If true, the US Armed Forces must establish better policies and procedures for identifying Muslim personnel who profess views sympathetic to  Jihadists. Unfortunately, US leaders are loath to do anything that smacks of ethnic or religious profiling. They know if they do, representatives of various ethnic and religious organizations will accuse them of discrimination and attack them for their political incorrectness. The case of Nidal Malik Hasan, however, demonstrates why we can’t allow political correctness to get in the way of taking common sense measures to protect our troops.

If a Muslim US Army officer who openly opposes the wars in Iraq and Afghanistan and makes statements that raise doubts about his loyalty to the United States isn’t scrutinized, evaluated, and with appropriate due process discharged, we have to expect more of the same. Profiling is an important and essential part of law enforcement, counterterrorism, and counterintelligence. It’s not profiling but profiling abuse that should concern us.

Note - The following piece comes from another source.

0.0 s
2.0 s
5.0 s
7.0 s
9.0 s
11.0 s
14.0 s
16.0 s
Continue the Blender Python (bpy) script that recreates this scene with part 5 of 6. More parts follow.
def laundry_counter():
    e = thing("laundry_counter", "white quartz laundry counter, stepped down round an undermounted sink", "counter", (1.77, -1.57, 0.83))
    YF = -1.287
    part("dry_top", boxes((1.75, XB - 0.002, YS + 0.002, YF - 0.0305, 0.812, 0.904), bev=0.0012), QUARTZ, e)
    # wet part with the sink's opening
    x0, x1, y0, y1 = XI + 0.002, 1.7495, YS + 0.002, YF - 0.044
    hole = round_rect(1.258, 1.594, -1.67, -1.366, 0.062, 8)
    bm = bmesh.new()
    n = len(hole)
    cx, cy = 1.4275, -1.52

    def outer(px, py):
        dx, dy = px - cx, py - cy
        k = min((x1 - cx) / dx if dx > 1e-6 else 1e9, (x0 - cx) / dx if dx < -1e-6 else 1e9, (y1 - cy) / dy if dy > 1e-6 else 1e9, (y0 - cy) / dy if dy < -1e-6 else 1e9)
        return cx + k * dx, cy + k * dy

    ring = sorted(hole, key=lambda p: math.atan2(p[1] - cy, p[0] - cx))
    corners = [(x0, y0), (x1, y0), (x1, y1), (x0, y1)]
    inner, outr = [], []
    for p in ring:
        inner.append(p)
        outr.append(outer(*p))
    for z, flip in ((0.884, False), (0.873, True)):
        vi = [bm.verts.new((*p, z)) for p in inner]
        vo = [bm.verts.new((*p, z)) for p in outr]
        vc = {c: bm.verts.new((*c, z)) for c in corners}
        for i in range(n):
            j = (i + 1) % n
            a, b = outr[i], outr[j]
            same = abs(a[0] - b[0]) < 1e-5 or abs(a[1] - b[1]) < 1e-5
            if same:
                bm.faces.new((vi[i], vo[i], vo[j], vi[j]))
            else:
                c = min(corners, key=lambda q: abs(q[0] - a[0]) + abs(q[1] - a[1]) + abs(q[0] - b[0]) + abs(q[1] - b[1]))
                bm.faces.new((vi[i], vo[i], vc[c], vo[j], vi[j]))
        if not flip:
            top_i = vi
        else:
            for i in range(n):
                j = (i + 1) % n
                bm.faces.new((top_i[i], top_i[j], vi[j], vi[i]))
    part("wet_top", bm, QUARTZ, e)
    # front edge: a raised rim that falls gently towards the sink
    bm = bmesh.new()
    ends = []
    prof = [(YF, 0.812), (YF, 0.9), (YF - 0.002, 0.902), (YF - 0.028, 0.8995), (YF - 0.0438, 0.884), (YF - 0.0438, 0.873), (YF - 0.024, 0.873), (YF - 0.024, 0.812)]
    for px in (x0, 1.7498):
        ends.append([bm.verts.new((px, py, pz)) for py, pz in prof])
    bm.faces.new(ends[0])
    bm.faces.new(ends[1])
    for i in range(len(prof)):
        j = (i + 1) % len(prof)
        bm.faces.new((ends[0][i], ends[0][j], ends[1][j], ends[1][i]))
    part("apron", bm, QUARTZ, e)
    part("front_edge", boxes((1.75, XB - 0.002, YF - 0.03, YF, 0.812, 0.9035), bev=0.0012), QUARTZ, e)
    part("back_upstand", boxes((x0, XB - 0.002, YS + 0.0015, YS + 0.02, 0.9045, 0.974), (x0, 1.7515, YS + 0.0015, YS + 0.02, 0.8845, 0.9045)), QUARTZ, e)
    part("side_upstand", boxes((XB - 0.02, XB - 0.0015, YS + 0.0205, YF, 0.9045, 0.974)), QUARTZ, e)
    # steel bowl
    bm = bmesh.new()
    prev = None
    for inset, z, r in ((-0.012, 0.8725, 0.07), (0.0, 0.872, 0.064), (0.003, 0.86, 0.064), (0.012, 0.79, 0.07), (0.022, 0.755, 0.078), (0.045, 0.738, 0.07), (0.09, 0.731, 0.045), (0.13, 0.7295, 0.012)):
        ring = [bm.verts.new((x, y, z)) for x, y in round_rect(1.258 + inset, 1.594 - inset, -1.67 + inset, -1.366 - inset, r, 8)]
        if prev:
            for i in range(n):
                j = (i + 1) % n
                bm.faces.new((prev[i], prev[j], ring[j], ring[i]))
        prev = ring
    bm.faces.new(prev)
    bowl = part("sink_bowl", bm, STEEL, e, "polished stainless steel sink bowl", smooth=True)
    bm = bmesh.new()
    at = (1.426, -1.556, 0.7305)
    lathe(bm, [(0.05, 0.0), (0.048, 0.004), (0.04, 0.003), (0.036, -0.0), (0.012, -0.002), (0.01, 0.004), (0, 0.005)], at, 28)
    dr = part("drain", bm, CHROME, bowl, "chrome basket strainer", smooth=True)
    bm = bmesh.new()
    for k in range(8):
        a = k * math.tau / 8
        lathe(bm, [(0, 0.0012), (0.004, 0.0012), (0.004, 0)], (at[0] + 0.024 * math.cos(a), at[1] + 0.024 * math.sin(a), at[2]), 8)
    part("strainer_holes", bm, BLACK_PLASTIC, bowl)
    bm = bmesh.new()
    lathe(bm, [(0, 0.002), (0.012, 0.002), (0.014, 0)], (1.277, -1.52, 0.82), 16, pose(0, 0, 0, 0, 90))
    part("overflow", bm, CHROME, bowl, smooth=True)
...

Some will argue that what Hasan did at Fort Hood was an isolated criminal act, no different than what Cho Seung-Hui did on April 16, 2007, when he went on a shooting rampage that killed 32 students at Virginia Tech University in Blacksburg, Virginia. But if Hasan’s actions were those of a terrorist, then they were different than those of a deranged, delusional college student who suffered mental illness since childhood and had little or nothing to do with his Korean ethnicity. Preventing acts of terrorism requires a different strategy than that necessary to prevent crimes by homicidal maniacs.

Nidal Malik Hasan’s actions are more appropriately compared to those of US Army Sgt. Hasan Akbar, who threw a grenade into a tent at Camp Pennsylvania, Kuwait, in April 2003, killing two US officers and wounding 14 others. Akbar, sentenced to death by a military court, committed the murders “because he believed the US military would kill Muslim civilians” during the invasion of Iraq. Akbar committed a terrorist act. Like Akbar, Hasan apparently preferred killing American soldiers to helping Americans kill Muslims at war with the United States.

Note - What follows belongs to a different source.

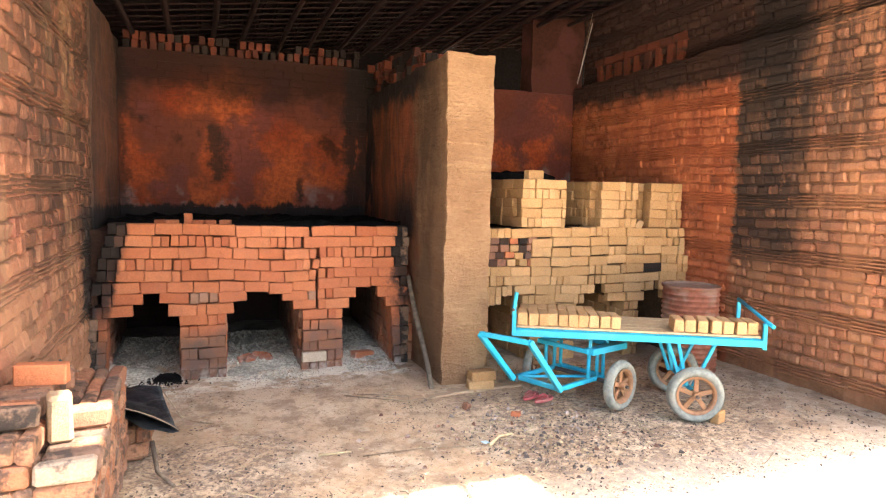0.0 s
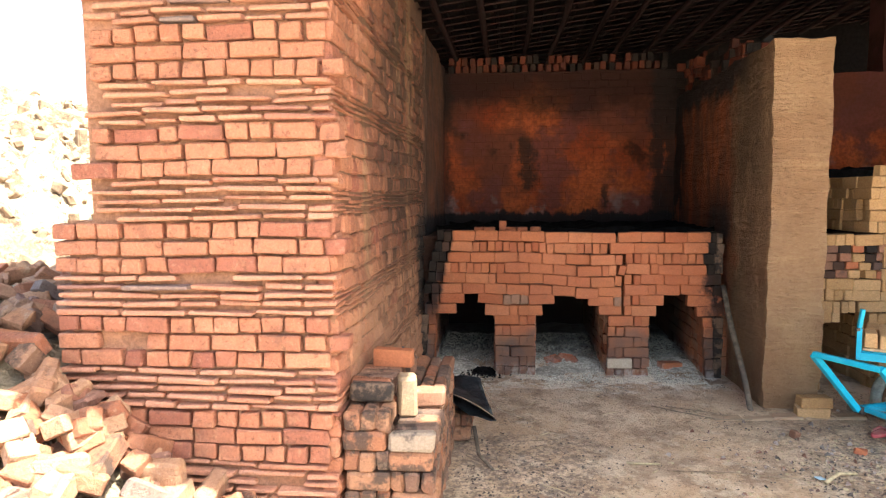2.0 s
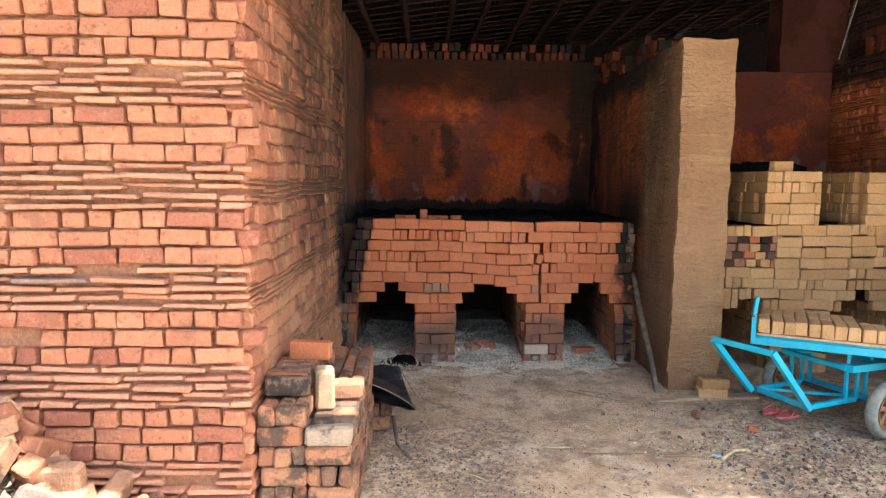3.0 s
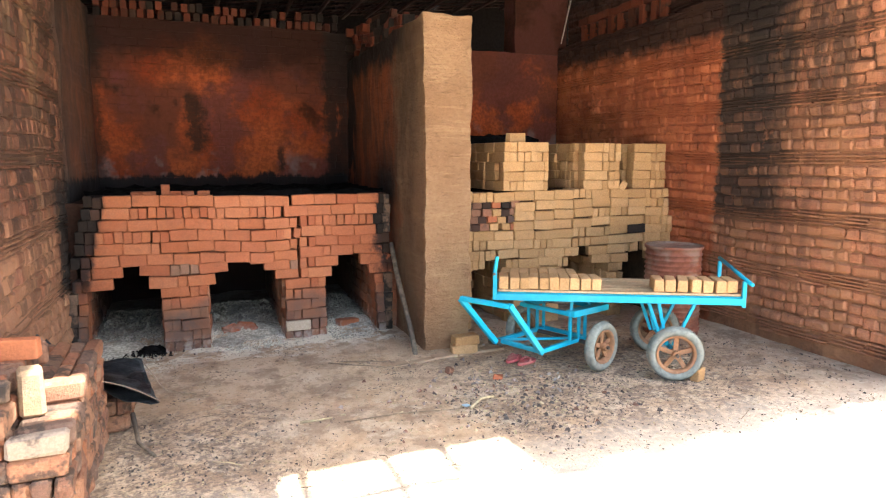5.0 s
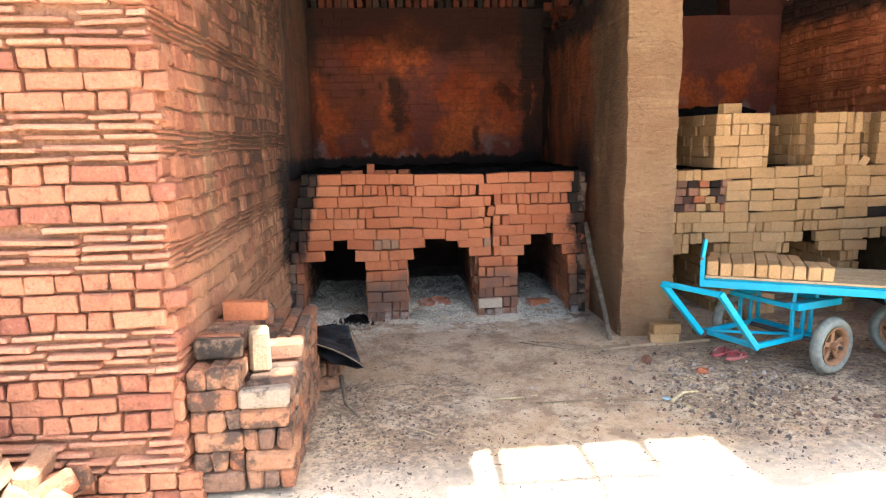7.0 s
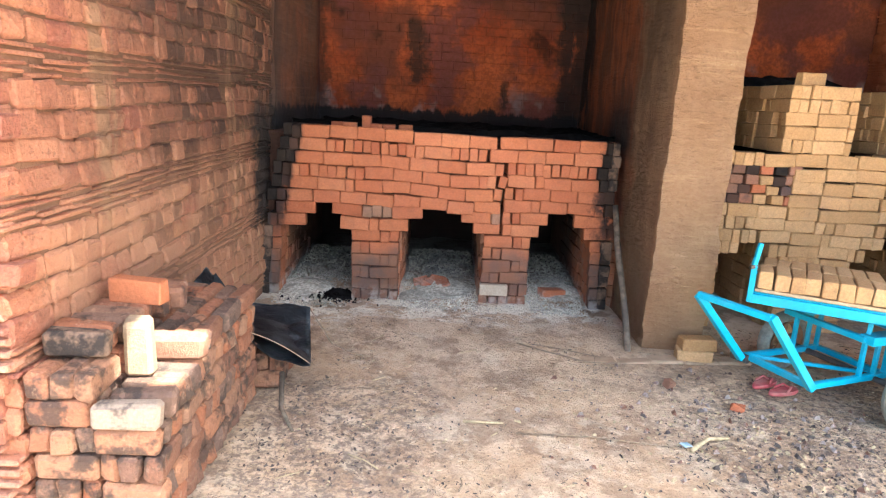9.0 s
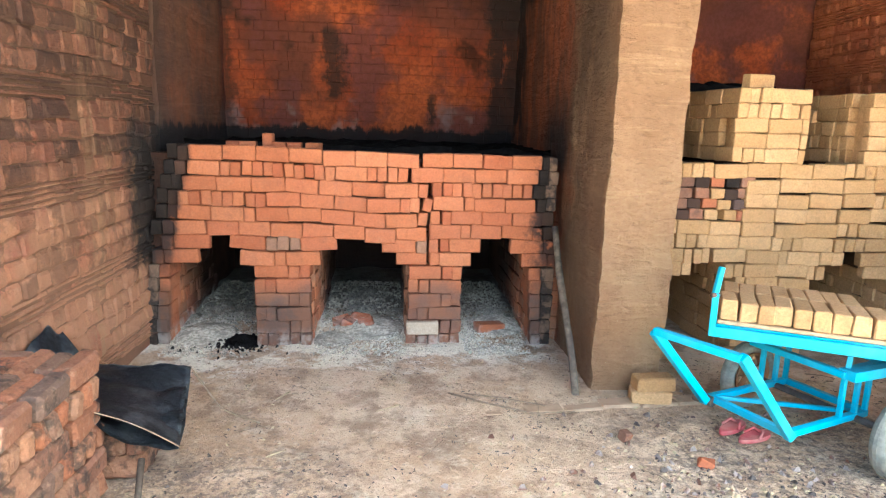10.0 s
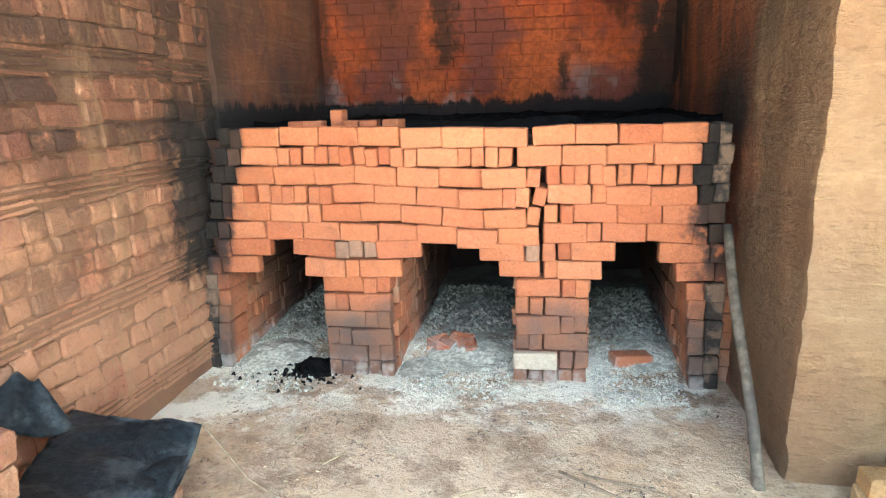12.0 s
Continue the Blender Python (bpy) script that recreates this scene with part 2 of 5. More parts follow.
M_LTILE = brick_mat("thin_clay_tile", TILES, pale=(0.56, 0.36, 0.22), pale_amt=0.4, soot=left_wall_soot, bump=0.8, pits=0.5)
M_RTILE = brick_mat("thin_smoked_tile", TILES, pale=(0.56, 0.36, 0.22), pale_amt=0.4, bump=0.8)
M_MUD = brick_mat("sun_dried_brick", MUD, stain=(0.30, 0.18, 0.08), stain_amt=0.4, pale=(0.58, 0.42, 0.24), soot=yellow_soot, pits=0.35)
M_BURNT = brick_mat("burnt_brick", BURNT, stain=(0.03, 0.03, 0.03), stain_amt=0.7, pale=(0.42, 0.36, 0.32), pale_amt=0.4)
M_CHAR = brick_mat("charred_brick", [(0.0, (0.008, 0.007, 0.007)), (0.6, (0.016, 0.012, 0.010)), (1.0, (0.065, 0.034, 0.024))], stain=(0.007, 0.006, 0.006), stain_amt=0.7, pale_amt=0.15, pale=(0.12, 0.085, 0.065))
M_MIX = brick_mat("reused_brick", [(0.0, (0.31, 0.115, 0.06)), (0.3, (0.33, 0.165, 0.095)), (0.55, (0.24, 0.135, 0.088)), (0.75, (0.13, 0.085, 0.066)), (1.0, (0.32, 0.125, 0.062))], stain=(0.045, 0.036, 0.031), stain_amt=0.85, pale=(0.42, 0.30, 0.21), pale_amt=0.4, stain_at=(0.48, 0.61), bump=0.9, pits=0.6)
M_RED = brick_mat("red_brick", RED, stain_amt=0.2, pale=(0.55, 0.25, 0.13), pale_amt=0.2)
M_DARKRED = brick_mat("smoked_red_brick", [(0.0, (0.090, 0.022, 0.012)), (0.5, (0.135, 0.033, 0.017)), (1.0, (0.045, 0.014, 0.010))], stain=(0.02, 0.016, 0.014), stain_amt=0.8, pale=(0.20, 0.09, 0.06), pale_amt=0.15)
M_SCORCH = brick_mat("scorched_brick", [(0.0, (0.13, 0.085, 0.06)), (1.0, (0.17, 0.11, 0.075))], stain=(0.02, 0.018, 0.017), stain_amt=0.95, stain_at=(0.42, 0.56), pale=(0.30, 0.22, 0.16), pale_amt=0.4)
M_ASHEN = brick_mat("ashen_brick", [(0.0, (0.40, 0.32, 0.24)), (1.0, (0.44, 0.36, 0.275))], stain=(0.34, 0.24, 0.17), stain_amt=0.5)
M_TAN = brick_mat("smoke_browned_brick", [(0.0, (0.24, 0.125, 0.080)), (1.0, (0.29, 0.165, 0.110))], stain=(0.14, 0.085, 0.06), stain_amt=0.5)
M_GREY = brick_mat("whitened_brick", [(0.0, (0.27, 0.21, 0.16)), (1.0, (0.31, 0.25, 0.20))], stain=(0.06, 0.05, 0.045), stain_amt=0.85, stain_at=(0.50, 0.62))
M_PALE = brick_mat("pale_brick", [(0.0, (0.25, 0.165, 0.095)), (1.0, (0.29, 0.20, 0.12))], stain=(0.20, 0.15, 0.11), stain_amt=0.6)
M_RUBBLE = brick_mat("rubble_brick", [(0.0, (0.34, 0.165, 0.09)), (0.35, (0.43, 0.265, 0.165)), (0.6, (0.35, 0.185, 0.11)), (0.85, (0.31, 0.115, 0.063)), (1.0, (0.19, 0.165, 0.15))], pale=(0.56, 0.42, 0.30), pale_amt=0.4, bump=0.9, pits=0.6)


def mortar_mat(name, base, soot, dark=0.5):
    n = Nodes(name, 0.96)
    a, b = n.noise(5.0, 5, 0.7), n.noise(45.0, 5, 0.7, seed=6.0)
    c = n.mix(n.ramp(a, 0.35, 0.68), base, tuple(v * dark for v in base))
    c = n.mix(n.math("MULTIPLY", n.ramp(b, 0.6, 0.4), 0.5), c, tuple(v * 0.45 for v in base))
    if soot:
        c = soot(n, c)
    n.bump(n.math("ADD", b, a), 0.9, 0.02)
    return n.done(c)


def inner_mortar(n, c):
    """Old brown mud in the joints, its colour darkened for the inner face's shade."""
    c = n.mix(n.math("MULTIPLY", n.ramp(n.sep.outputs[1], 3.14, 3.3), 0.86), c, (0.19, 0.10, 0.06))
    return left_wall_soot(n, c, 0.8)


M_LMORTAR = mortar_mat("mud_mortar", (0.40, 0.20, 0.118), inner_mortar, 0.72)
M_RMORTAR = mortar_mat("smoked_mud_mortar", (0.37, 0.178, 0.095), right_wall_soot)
M_KCORE = mortar_mat("kiln_core", (0.10, 0.05, 0.035), None)
M_YCORE = mortar_mat("mud_core", (0.12, 0.075, 0.04), None)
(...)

As of this writing, Hasan reportedly is awake and able to talk at Brook Army Medical Center in San Antonio, Texas. We should all hope that he recovers sufficiently to stand trial in a military court where he should be charged with murder and terrorism. Hasan and his attorneys can plead insanity if they choose, and the jury can sort it all out. In the meantime, as Senator Joe Lieberman (I. CT), Chairman of the Senate Homeland Security Committee, suggested on Fox News Sunday, the US Army should conduct a separate investigation to determine why they missed the warning signs on Hasan and, along with the Department of Defense and the other military services, establish a policy of zero tolerance for those who sympathize with Islamist Jihadists.